# Dataset excerpt
— BEGIN —

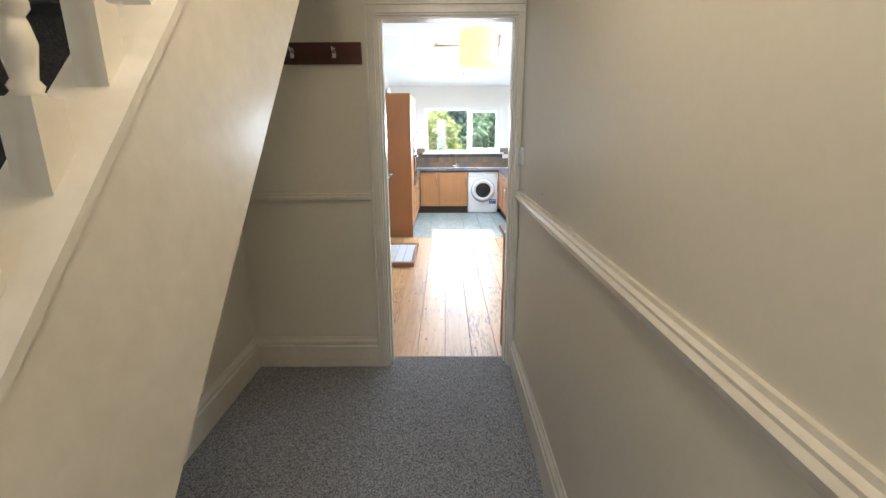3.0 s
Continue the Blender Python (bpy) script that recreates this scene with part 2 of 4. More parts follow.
def obscure_glass(name, colour, scale=26.0, rough=0.12):
    """Rippled cathedral glass."""
    m, n, l, p = nodes_of(name)
    p.inputs["Base Color"].default_value = (*colour, 1)
    p.inputs["Transmission Weight"].default_value = 1.0
    p.inputs["Roughness"].default_value = rough
    p.inputs["IOR"].default_value = 1.3
    t = noise_tex(n, l, coords(n, l), scale, 2, 0.5)
    bump(n, l, t.outputs[0], 1.0, 0.012, p)
    return m


M["glass"] = clear_glass("clear_window_glass")
M["obscure"] = obscure_glass("rippled_clear_glass", (0.93, 0.96, 0.97))
M["g_blue"] = obscure_glass("blue_stained_glass", (0.02, 0.16, 0.62), 40, 0.2)
M["g_red"] = obscure_glass("red_stained_glass", (0.50, 0.03, 0.025), 40, 0.2)
M["g_green"] = obscure_glass("green_stained_glass", (0.10, 0.50, 0.06), 40, 0.2)
M["g_yellow"] = obscure_glass("yellow_stained_glass", (0.85, 0.62, 0.10), 40, 0.2)
M["g_lime"] = obscure_glass("lime_stained_glass", (0.36, 0.62, 0.06), 40, 0.2)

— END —

# Aim of the exercise
Send back the data above word for word, with the pictures left out.

# Result
3.0 s
Continue the Blender Python (bpy) script that recreates this scene with part 2 of 4. More parts follow.
def obscure_glass(name, colour, scale=26.0, rough=0.12):
    """Rippled cathedral glass."""
    m, n, l, p = nodes_of(name)
    p.inputs["Base Color"].default_value = (*colour, 1)
    p.inputs["Transmission Weight"].default_value = 1.0
    p.inputs["Roughness"].default_value = rough
    p.inputs["IOR"].default_value = 1.3
    t = noise_tex(n, l, coords(n, l), scale, 2, 0.5)
    bump(n, l, t.outputs[0], 1.0, 0.012, p)
    return m


M["glass"] = clear_glass("clear_window_glass")
M["obscure"] = obscure_glass("rippled_clear_glass", (0.93, 0.96, 0.97))
M["g_blue"] = obscure_glass("blue_stained_glass", (0.02, 0.16, 0.62), 40, 0.2)
M["g_red"] = obscure_glass("red_stained_glass", (0.50, 0.03, 0.025), 40, 0.2)
M["g_green"] = obscure_glass("green_stained_glass", (0.10, 0.50, 0.06), 40, 0.2)
M["g_yellow"] = obscure_glass("yellow_stained_glass", (0.85, 0.62, 0.10), 40, 0.2)
M["g_lime"] = obscure_glass("lime_stained_glass", (0.36, 0.62, 0.06), 40, 0.2)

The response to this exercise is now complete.